-- Exercise aim --
Leaving out all pictures, reproduce the entries below exactly, from the first line through the line that contains "return self.add(v, f)".

** begin Dataset records **

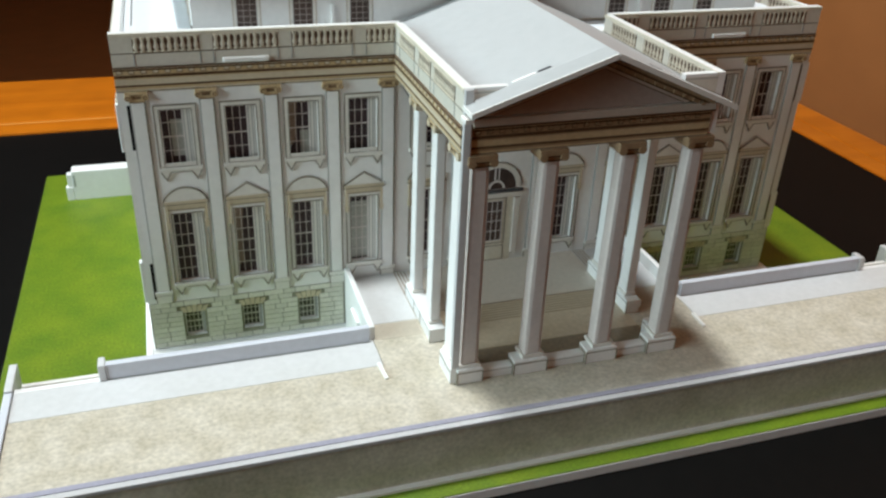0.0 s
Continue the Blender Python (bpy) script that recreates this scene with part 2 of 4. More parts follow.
        for i in range(n - 1):
            f += [(n + i, n + i + 1, i + 1, i), (2 * n + i, 2 * n + i + 1, 3 * n + i + 1, 3 * n + i), (i, i + 1, 2 * n + i + 1, 2 * n + i), (n + i + 1, n + i, 3 * n + i, 3 * n + i + 1)]
        return self.add(v, f)

    def mesh(self, name, mat, bevel=0.0):
        me = bpy.data.meshes.new(name)
        me.from_pydata([(x * CM, y * CM, z * CM) for x, y, z in self.v], [], self.f)
        if bevel:
            bm = bmesh.new()
            bm.from_mesh(me)
            bmesh.ops.remove_doubles(bm, verts=bm.verts, dist=1e-6)
            sharp = [e for e in bm.edges if len(e.link_faces) == 2 and e.calc_face_angle(0) > 0.6]
            bmesh.ops.bevel(bm, geom=sharp, offset=bevel * CM, segments=2, profile=0.6, affect="EDGES", clamp_overlap=True)
            bm.to_mesh(me)
            bm.free()
        me.materials.append(mat)
        return me


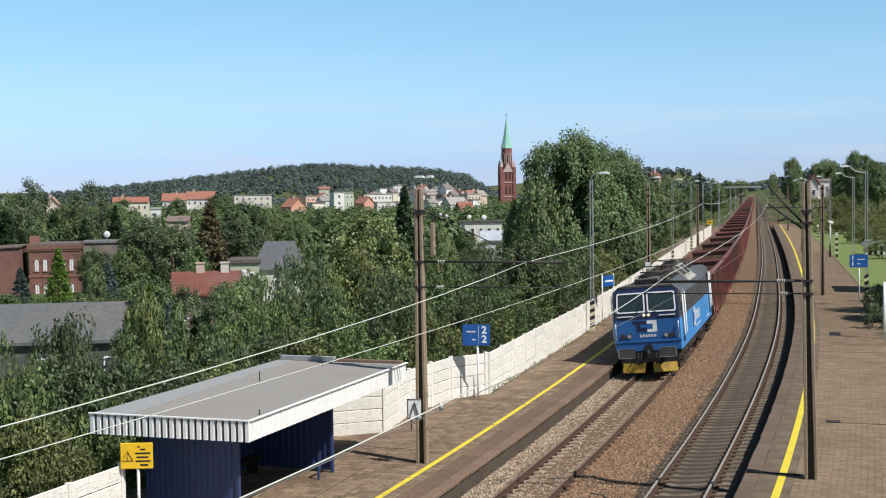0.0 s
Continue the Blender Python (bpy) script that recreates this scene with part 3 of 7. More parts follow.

** end Dataset records **

-- Result of the task --
0.0 s
Continue the Blender Python (bpy) script that recreates this scene with part 2 of 4. More parts follow.
        for i in range(n - 1):
            f += [(n + i, n + i + 1, i + 1, i), (2 * n + i, 2 * n + i + 1, 3 * n + i + 1, 3 * n + i), (i, i + 1, 2 * n + i + 1, 2 * n + i), (n + i + 1, n + i, 3 * n + i, 3 * n + i + 1)]
        return self.add(v, f)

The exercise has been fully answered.